What the task asks - Give the data below again exactly as it stands. Omit the pictures.

Information provided -
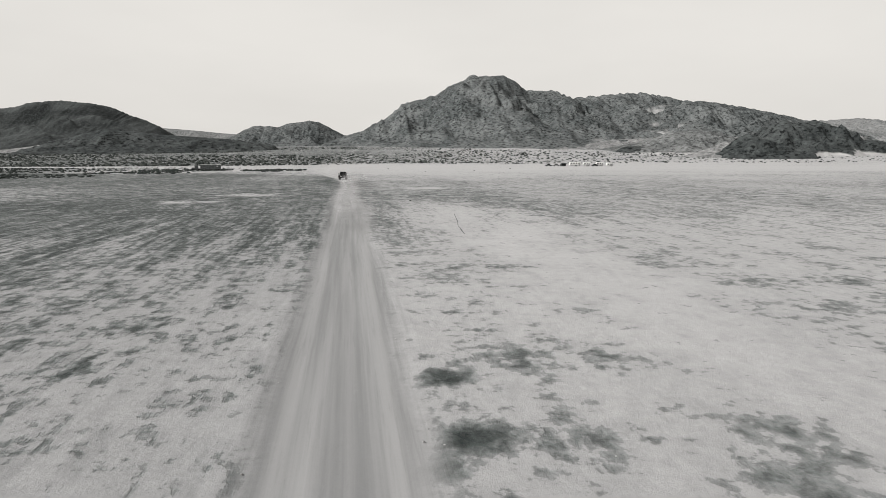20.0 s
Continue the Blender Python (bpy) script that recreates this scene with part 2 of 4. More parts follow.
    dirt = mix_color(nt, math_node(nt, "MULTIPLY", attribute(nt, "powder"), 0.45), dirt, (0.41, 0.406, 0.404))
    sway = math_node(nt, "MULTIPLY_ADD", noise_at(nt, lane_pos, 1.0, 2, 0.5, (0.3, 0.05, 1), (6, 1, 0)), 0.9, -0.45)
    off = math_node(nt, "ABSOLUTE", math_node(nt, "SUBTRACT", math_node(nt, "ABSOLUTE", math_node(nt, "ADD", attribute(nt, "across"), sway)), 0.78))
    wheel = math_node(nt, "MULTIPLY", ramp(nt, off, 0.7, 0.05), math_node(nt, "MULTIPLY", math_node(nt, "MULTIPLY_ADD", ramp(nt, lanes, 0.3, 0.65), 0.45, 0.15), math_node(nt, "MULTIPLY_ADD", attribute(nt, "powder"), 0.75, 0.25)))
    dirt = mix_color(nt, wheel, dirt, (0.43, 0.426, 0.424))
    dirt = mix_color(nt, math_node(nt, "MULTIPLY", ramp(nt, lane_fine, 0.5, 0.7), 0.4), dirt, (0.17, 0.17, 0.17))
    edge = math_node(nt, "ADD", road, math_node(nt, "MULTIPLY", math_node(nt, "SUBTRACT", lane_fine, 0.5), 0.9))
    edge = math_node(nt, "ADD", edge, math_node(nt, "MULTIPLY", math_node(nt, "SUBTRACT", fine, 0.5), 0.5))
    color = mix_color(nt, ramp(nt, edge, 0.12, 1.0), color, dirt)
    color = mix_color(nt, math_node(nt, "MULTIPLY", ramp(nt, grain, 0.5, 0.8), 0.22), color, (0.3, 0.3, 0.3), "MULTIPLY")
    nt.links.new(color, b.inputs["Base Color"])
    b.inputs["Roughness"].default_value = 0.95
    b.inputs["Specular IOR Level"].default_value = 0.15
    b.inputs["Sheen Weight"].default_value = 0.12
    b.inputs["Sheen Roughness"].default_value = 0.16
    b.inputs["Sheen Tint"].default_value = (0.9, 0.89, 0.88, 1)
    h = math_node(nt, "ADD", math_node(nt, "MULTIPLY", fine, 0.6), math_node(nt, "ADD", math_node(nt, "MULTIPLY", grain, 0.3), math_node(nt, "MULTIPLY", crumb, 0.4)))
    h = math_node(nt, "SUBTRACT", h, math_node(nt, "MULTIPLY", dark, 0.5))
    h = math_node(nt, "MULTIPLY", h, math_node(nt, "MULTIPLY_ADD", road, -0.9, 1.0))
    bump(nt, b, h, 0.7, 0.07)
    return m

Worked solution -
20.0 s
Continue the Blender Python (bpy) script that recreates this scene with part 2 of 4. More parts follow.
    dirt = mix_color(nt, math_node(nt, "MULTIPLY", attribute(nt, "powder"), 0.45), dirt, (0.41, 0.406, 0.404))
    sway = math_node(nt, "MULTIPLY_ADD", noise_at(nt, lane_pos, 1.0, 2, 0.5, (0.3, 0.05, 1), (6, 1, 0)), 0.9, -0.45)
    off = math_node(nt, "ABSOLUTE", math_node(nt, "SUBTRACT", math_node(nt, "ABSOLUTE", math_node(nt, "ADD", attribute(nt, "across"), sway)), 0.78))
    wheel = math_node(nt, "MULTIPLY", ramp(nt, off, 0.7, 0.05), math_node(nt, "MULTIPLY", math_node(nt, "MULTIPLY_ADD", ramp(nt, lanes, 0.3, 0.65), 0.45, 0.15), math_node(nt, "MULTIPLY_ADD", attribute(nt, "powder"), 0.75, 0.25)))
    dirt = mix_color(nt, wheel, dirt, (0.43, 0.426, 0.424))
    dirt = mix_color(nt, math_node(nt, "MULTIPLY", ramp(nt, lane_fine, 0.5, 0.7), 0.4), dirt, (0.17, 0.17, 0.17))
    edge = math_node(nt, "ADD", road, math_node(nt, "MULTIPLY", math_node(nt, "SUBTRACT", lane_fine, 0.5), 0.9))
    edge = math_node(nt, "ADD", edge, math_node(nt, "MULTIPLY", math_node(nt, "SUBTRACT", fine, 0.5), 0.5))
    color = mix_color(nt, ramp(nt, edge, 0.12, 1.0), color, dirt)
    color = mix_color(nt, math_node(nt, "MULTIPLY", ramp(nt, grain, 0.5, 0.8), 0.22), color, (0.3, 0.3, 0.3), "MULTIPLY")
    nt.links.new(color, b.inputs["Base Color"])
    b.inputs["Roughness"].default_value = 0.95
    b.inputs["Specular IOR Level"].default_value = 0.15
    b.inputs["Sheen Weight"].default_value = 0.12
    b.inputs["Sheen Roughness"].default_value = 0.16
    b.inputs["Sheen Tint"].default_value = (0.9, 0.89, 0.88, 1)
    h = math_node(nt, "ADD", math_node(nt, "MULTIPLY", fine, 0.6), math_node(nt, "ADD", math_node(nt, "MULTIPLY", grain, 0.3), math_node(nt, "MULTIPLY", crumb, 0.4)))
    h = math_node(nt, "SUBTRACT", h, math_node(nt, "MULTIPLY", dark, 0.5))
    h = math_node(nt, "MULTIPLY", h, math_node(nt, "MULTIPLY_ADD", road, -0.9, 1.0))
    bump(nt, b, h, 0.7, 0.07)
    return m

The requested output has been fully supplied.